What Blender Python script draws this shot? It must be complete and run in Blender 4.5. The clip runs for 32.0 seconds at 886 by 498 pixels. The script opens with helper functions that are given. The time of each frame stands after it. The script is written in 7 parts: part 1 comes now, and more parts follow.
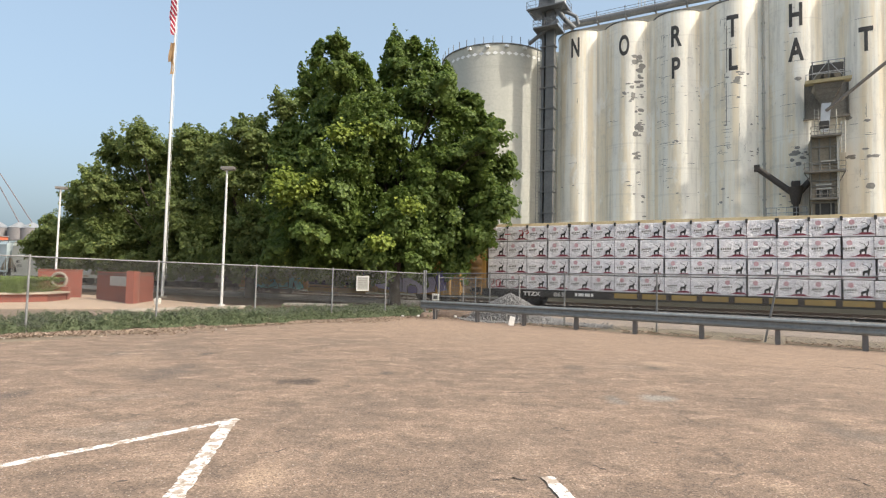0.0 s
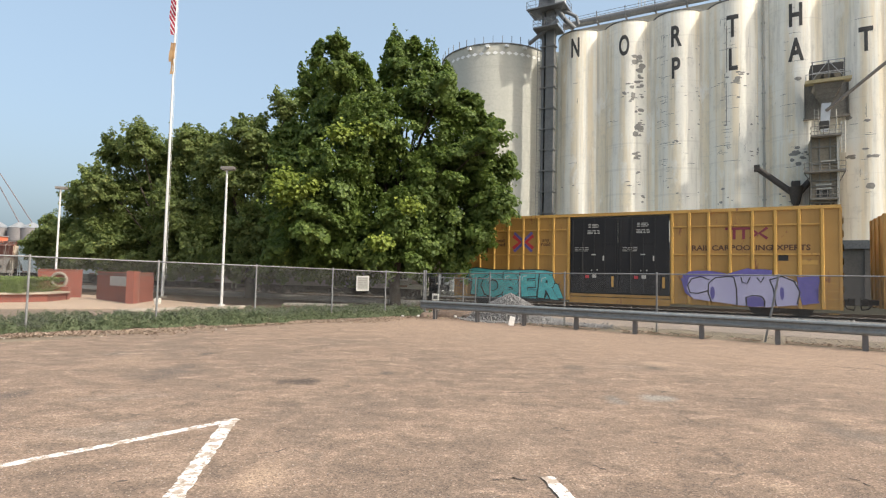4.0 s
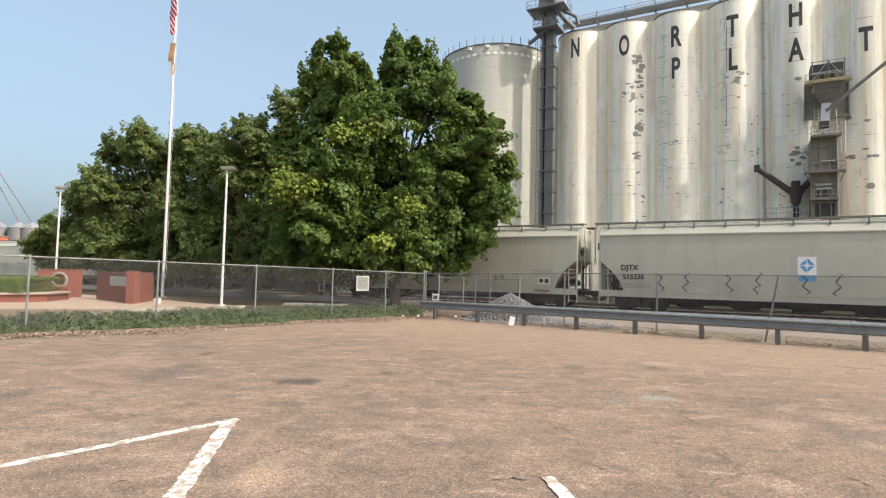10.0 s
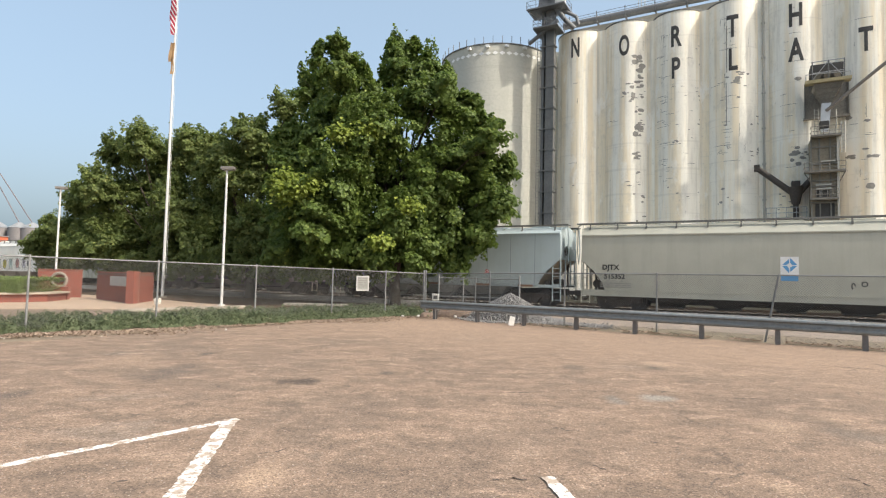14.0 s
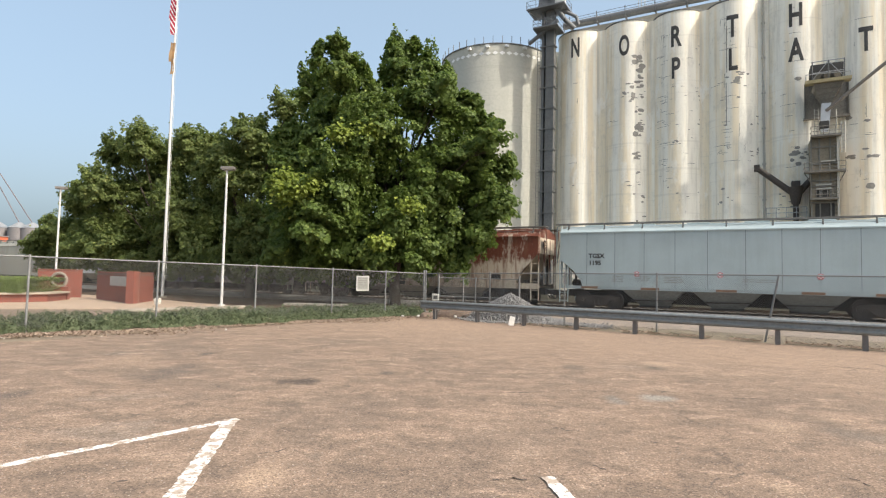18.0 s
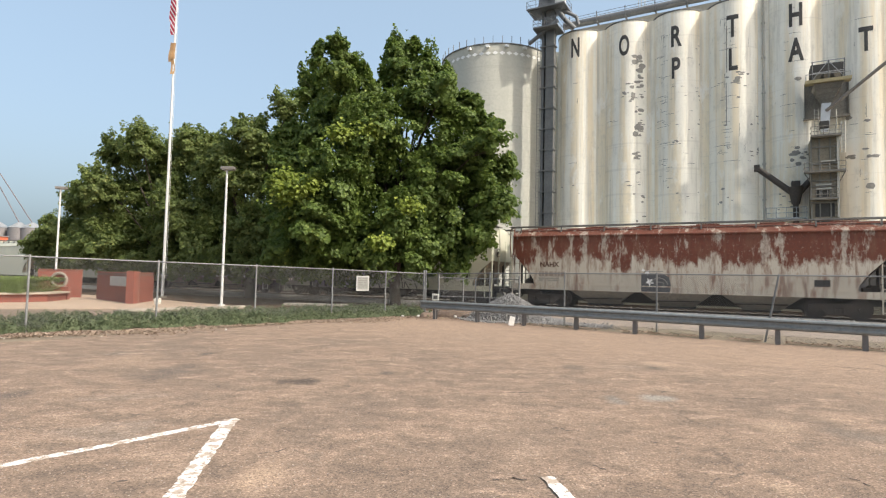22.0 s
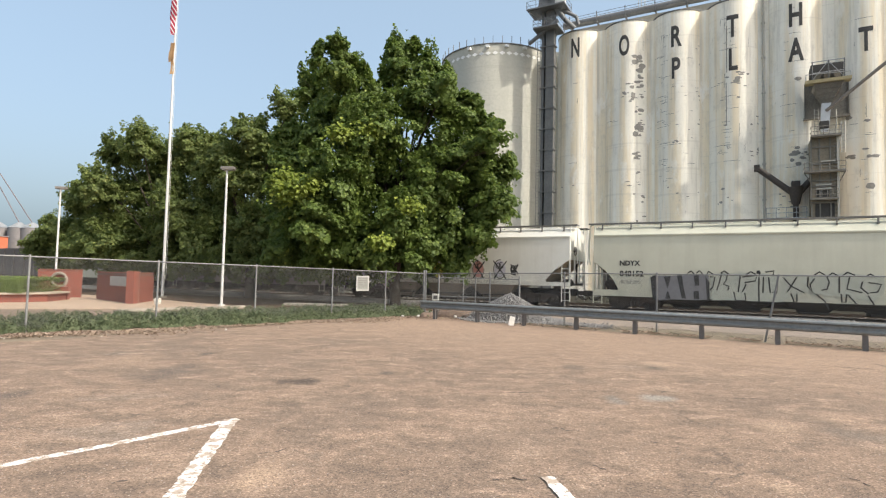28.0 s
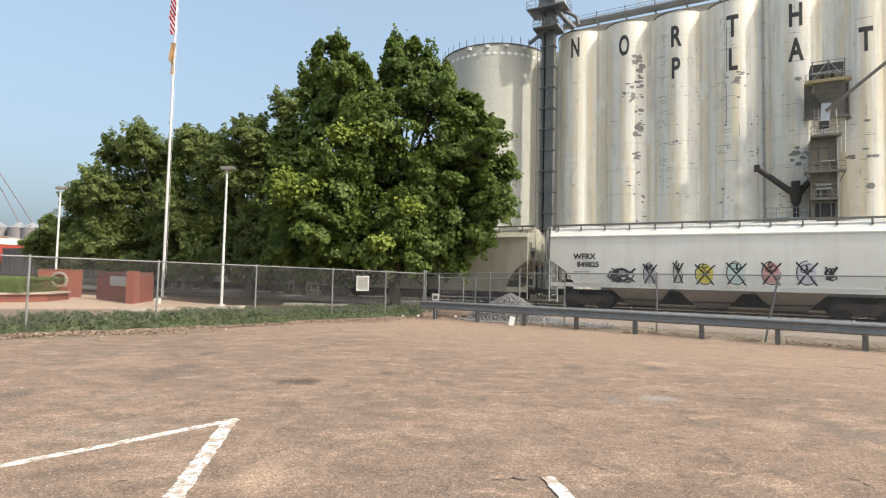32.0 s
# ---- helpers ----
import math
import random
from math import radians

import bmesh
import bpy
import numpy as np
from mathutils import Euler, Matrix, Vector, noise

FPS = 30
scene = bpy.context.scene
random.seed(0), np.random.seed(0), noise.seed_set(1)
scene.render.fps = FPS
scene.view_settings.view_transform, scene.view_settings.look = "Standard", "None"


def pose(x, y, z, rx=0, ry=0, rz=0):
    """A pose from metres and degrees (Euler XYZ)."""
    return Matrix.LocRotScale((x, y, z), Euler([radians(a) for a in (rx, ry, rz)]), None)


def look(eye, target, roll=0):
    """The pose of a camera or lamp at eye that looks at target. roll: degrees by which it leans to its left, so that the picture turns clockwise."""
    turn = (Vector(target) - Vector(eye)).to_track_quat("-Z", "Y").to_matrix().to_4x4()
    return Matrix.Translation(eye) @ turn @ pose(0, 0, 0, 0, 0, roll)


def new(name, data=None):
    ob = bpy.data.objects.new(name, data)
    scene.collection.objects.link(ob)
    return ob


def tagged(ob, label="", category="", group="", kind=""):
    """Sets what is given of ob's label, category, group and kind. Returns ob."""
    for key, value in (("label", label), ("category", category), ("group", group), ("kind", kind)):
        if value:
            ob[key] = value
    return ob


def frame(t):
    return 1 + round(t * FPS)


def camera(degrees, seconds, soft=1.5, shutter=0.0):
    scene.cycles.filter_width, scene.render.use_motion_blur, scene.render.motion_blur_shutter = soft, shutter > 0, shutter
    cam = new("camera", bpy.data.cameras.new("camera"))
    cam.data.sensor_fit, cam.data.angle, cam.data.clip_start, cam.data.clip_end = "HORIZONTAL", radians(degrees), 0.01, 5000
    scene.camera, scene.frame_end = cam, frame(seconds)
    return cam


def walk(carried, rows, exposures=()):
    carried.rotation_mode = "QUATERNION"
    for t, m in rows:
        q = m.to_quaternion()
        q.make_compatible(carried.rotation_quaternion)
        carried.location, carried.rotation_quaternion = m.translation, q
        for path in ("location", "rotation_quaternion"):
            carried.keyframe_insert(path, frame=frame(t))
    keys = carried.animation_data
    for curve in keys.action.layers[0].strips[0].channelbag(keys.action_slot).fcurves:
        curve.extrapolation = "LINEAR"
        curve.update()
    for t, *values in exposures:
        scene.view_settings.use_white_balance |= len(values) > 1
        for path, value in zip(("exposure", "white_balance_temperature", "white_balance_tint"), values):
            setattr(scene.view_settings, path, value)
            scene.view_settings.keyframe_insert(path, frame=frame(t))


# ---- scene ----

■ ■ ■ ■

In your copy of the listing above, reproduce each line exactly and omit all pictures.

**Answer to the problem:**
What Blender Python script draws this shot? It must be complete and run in Blender 4.5. The clip runs for 32.0 seconds at 886 by 498 pixels. The script opens with helper functions that are given. The time of each frame stands after it. The script is written in 7 parts: part 1 comes now, and more parts follow.
0.0 s
4.0 s
10.0 s
14.0 s
18.0 s
22.0 s
28.0 s
32.0 s
# ---- helpers ----
import math
import random
from math import radians

import bmesh
import bpy
import numpy as np
from mathutils import Euler, Matrix, Vector, noise

FPS = 30
scene = bpy.context.scene
random.seed(0), np.random.seed(0), noise.seed_set(1)
scene.render.fps = FPS
scene.view_settings.view_transform, scene.view_settings.look = "Standard", "None"


def pose(x, y, z, rx=0, ry=0, rz=0):
    """A pose from metres and degrees (Euler XYZ)."""
    return Matrix.LocRotScale((x, y, z), Euler([radians(a) for a in (rx, ry, rz)]), None)


def look(eye, target, roll=0):
    """The pose of a camera or lamp at eye that looks at target. roll: degrees by which it leans to its left, so that the picture turns clockwise."""
    turn = (Vector(target) - Vector(eye)).to_track_quat("-Z", "Y").to_matrix().to_4x4()
    return Matrix.Translation(eye) @ turn @ pose(0, 0, 0, 0, 0, roll)


def new(name, data=None):
    ob = bpy.data.objects.new(name, data)
    scene.collection.objects.link(ob)
    return ob


def tagged(ob, label="", category="", group="", kind=""):
    """Sets what is given of ob's label, category, group and kind. Returns ob."""
    for key, value in (("label", label), ("category", category), ("group", group), ("kind", kind)):
        if value:
            ob[key] = value
    return ob


def frame(t):
    return 1 + round(t * FPS)


def camera(degrees, seconds, soft=1.5, shutter=0.0):
    scene.cycles.filter_width, scene.render.use_motion_blur, scene.render.motion_blur_shutter = soft, shutter > 0, shutter
    cam = new("camera", bpy.data.cameras.new("camera"))
    cam.data.sensor_fit, cam.data.angle, cam.data.clip_start, cam.data.clip_end = "HORIZONTAL", radians(degrees), 0.01, 5000
    scene.camera, scene.frame_end = cam, frame(seconds)
    return cam


def walk(carried, rows, exposures=()):
    carried.rotation_mode = "QUATERNION"
    for t, m in rows:
        q = m.to_quaternion()
        q.make_compatible(carried.rotation_quaternion)
        carried.location, carried.rotation_quaternion = m.translation, q
        for path in ("location", "rotation_quaternion"):
            carried.keyframe_insert(path, frame=frame(t))
    keys = carried.animation_data
    for curve in keys.action.layers[0].strips[0].channelbag(keys.action_slot).fcurves:
        curve.extrapolation = "LINEAR"
        curve.update()
    for t, *values in exposures:
        scene.view_settings.use_white_balance |= len(values) > 1
        for path, value in zip(("exposure", "white_balance_temperature", "white_balance_tint"), values):
            setattr(scene.view_settings, path, value)
            scene.view_settings.keyframe_insert(path, frame=frame(t))


# ---- scene ----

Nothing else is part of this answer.